Sigurjón Ólafsson

  • Year : 1971
  • Height : 340 cm
  • Width : cm
  • Category : Skúlptúr
  • Sub-category : Málmskúlptúr

Höfði House Around 1970 the City of Reykjavík commissioned Sigurjón Ólafsson to make a sculpture to stand at Höfði House, the picturesque villa which serves as the municipality’s reception house. The artist was working at that time with blacksmith Gunnar Ferdinandsson, with whom he made this work. The exterior layer of the work comprises cut copper sheets, fixed on a sturdy iron armature, and the cavity is filled with concrete. The work was installed on a tall concrete pedestal to the right of Höfði House in 1971. The sculpture became perhaps more widely known than any other work by an Icelandic artist when it was seen on TV around the world in 1986, when a historic summit meeting, marking an important step towards the end of the Cold War, was held at Höfði House between US President Ronald Reagan and Soviet leader Mikhail Gorbachev. The artist himself never named the sculpture, but it was called High-Seat Pillars by art historian Björn Th. Björnsson, and the artist’s widow requested that it be known by that title. In 1992 the piece was damaged in high winds, after which both armature and exterior were renewed and the pedestal was repaired.

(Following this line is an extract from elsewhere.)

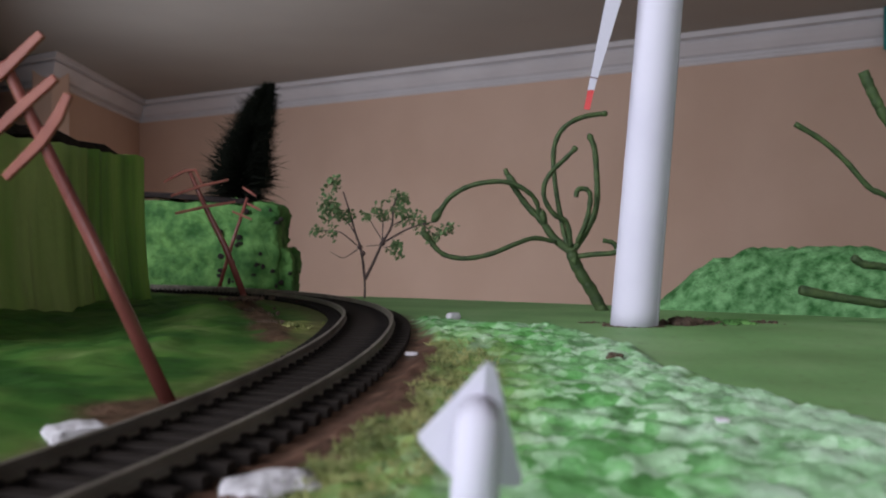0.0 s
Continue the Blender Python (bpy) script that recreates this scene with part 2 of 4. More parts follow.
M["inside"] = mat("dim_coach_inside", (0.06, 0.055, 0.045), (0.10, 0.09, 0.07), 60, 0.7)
M["bed"] = mat("black_track_bed", (0.010, 0.008, 0.007), (0.022, 0.018, 0.015), 200, 0.85, 0.0006, 900, spec=0.25)
M["teal"] = mat("teal_curtain", (0.02, 0.22, 0.20), (0.04, 0.3, 0.27), 8, 0.8)
CREAM, TEAL, GREY, YELLOW = (0.60, 0.57, 0.47), (0.03, 0.17, 0.22), (0.26, 0.27, 0.29), (0.46, 0.31, 0.03)
M["coach_white"] = mat_bands("cream_coach", [(0, CREAM), (18.9, TEAL), (21.1, GREY), (26.7, CREAM), (42.5, YELLOW), (44.4, CREAM)])
M["coach_green"] = mat_bands("dark_green_coach", [(0, (0.03, 0.032, 0.03)), (15.6, (0.27, 0.26, 0.22)), (19.3, (0.03, 0.032, 0.03)), (20.1, (0.27, 0.26, 0.22)), (25.6, (0.028, 0.031, 0.029))])
M["coach_red"] = mat_bands("crimson_coach", [(0, (0.33, 0.31, 0.31)), (17.4, (0.44, 0.045, 0.10)), (44.9, (0.40, 0.04, 0.09))])
M["cream_end"] = mat("cream_end_paint", (0.60, 0.57, 0.49), (0.66, 0.63, 0.55), 70, 0.42)
M["ground"] = mat_ground()
M["frame_grey"] = mat("grey_window_rim", (0.085, 0.085, 0.082), (0.12, 0.12, 0.115), 80, 0.45)
M["coach_end_dark"] = mat("dark_green_entry", (0.028, 0.031, 0.029), (0.04, 0.043, 0.04), 70, 0.5)
M["straw"] = mat("olive_straw", (0.07, 0.10, 0.02), (0.26, 0.26, 0.09), 120, 0.8)


# ---- building helpers: shapes in millimetres, origin below the camera's eye ----
def W(x, y, z):
    return Vector((x * 0.001, y * 0.001, z * 0.001 + EYE_Z))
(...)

As the title implies, High-Seat Pillars is one of Sigurjón’s variations on the theme of pillars (see Emblem of Iceland on this website), which evoke both ancient totem poles and the upright human figure. Figuration is particularly striking in this piece as the two upright forms, on either side of the central vertical piece, both stand on two feet, widening upwards to resemble stylised female figures, and have details such as fingers. And the top of the pillar is a tapered “head” with a gaping mouth or teeth. In view of this obvious evocation of the human form, the title of the work may be debatable. In terms of concept and form there is a clear similarity between High-Seat Pillars and Emblem of Iceland, made at around the same time. High-Seat Pillars differs from Emblem of Iceland, however, in that it does not comprise a cluster of separate pillars, but is an arrangement of two symmetrical, almost integrated, pillar shapes.